Y cómo pasa el tiempo y ya estamos en navidades, como quien dice. No es plan quedarse mucho más tiempo por aquí, así que, como esa marca de turrones de cuyo nombre no me quiero acordar, volvemos a casa por navidad. Un poco antes, en realidad, exactamente el sábado 17 de diciembre. Yo aterrizo en Barajas; Anna, en El Prat. A partir de ahí, visitaremos muy a menudo los aeropuertos, estaciones de tren y de autobuses, para seguir con la mayor normalidad posible nuestra relación.
El caso es que, por aquí, nos sentimos ya en navidad. Filipinas y los filipinos en particular son muy religiosos y todos tienen colgados, en sus casas, decenas de luces de colores y abetos llenos de adornos, como en… ¡¡EEUU!! No nos engañemos, que aquí la influencia española se borra a marchas forzadas. Además me huelo, aunque no lo he preguntado, que aquí no llegan los Reyes Magos, sino Papá Noel, y eso aunque hayamos visto decenas de pesebres en las calles y plazas (aunque no hemos tenido tiempo de ver si Baltasar es negro o no). Aquí, en Filipinas, prefieren mirar al otro lado del Pacífico para buscar referencias culturales. ¡Como si no tuvieran suficientes con las suyas!
En fin, que estamos disfrutando muchísimo Filipinas. Tal vez porque es como el sprint final e, inconscientemente, estamos intentando sacarle el máximo jugo al viaje; las últimas gotas de néctar a este viaje único que ya toca a su fin… O tal vez porque Filipinas mola.
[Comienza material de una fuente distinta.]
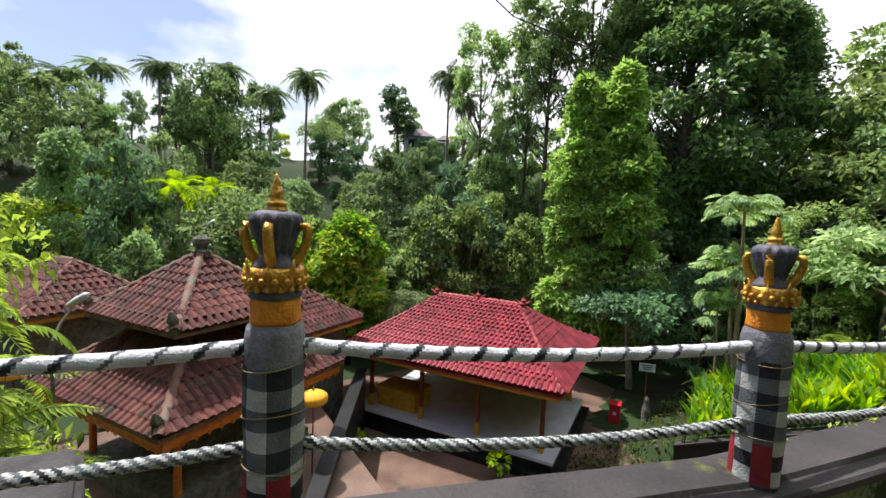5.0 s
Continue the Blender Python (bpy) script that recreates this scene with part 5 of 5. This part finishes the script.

Mola porque, lejos de la imagen que tenemos en España de país de playas y sol, por ahora apenas hemos pisado una playa y el sol ha brillado por su ausencia: dos semanas de lluvia casi non-stop. Un conazo. Y oímos que, por el sur de Manila, hay inundaciones. No me extraña.
La primera semana fue ajetreada, en el norte del país (en la isla de Luzón), de rollo montaña. Estuvimos disfrutando, nuevamente, de velocidades punta de 20 kilómetros por hora en transportes públicos abarrotados, hoteles de no más de 3 dólares por cabeza (y, por supuesto, con ducha estilo cubos de agua, ¡y fría!) y muchas caras de sorpresa entre la población local (aunque no éramos, ni mucho menos, los únicos guiris).
La primera parada fue Vigan, una ciudad de ambiente mexicano, con edificios coloniales, catedrales como Dios manda (nunca mejor dicho) y calesas tiradas por caballos, además de cientos de triciclos polucionadores (taxi-motos con sidecars en las que la gente se desplaza por la ciudad). Solo que aquí nadie habla español, y qué raro parece, pues todos se llaman Gloria Fernández o Inocencio Magallan y nombres así.
Luego estuvimos en Segada, viendo cómo secan en mojama a los muertos (como bien apuntó mi tío, curiosa descripción), colgando sus ataúdes de acantilados (cuidado, solo unos pocos, pero los suficientes para que vengan los turistas) y paseando por sus montañas llenas de pinos, cual montaña de España. Después, las bellas terrazas para el cultivo del arroz de Banaue y, sobretodo, Batad, construídas hace más de dos mil años en mitad de las montañas, desafiando la jungla y las pendientes. Mágicas, sobre todo entre la niebla y la lluvia que aparecía y desaparecía en cosa de segundos (¡suerte de chubasqueros!). Allí hicimos un día de treking (vaya, un par de horitas, que tampoco es plan cansarse) por las montañas, en mitad de la jungla, casi pasando frío y disfrutando enormemente.
Publicado originalmente el 4 de diciembre de 2005.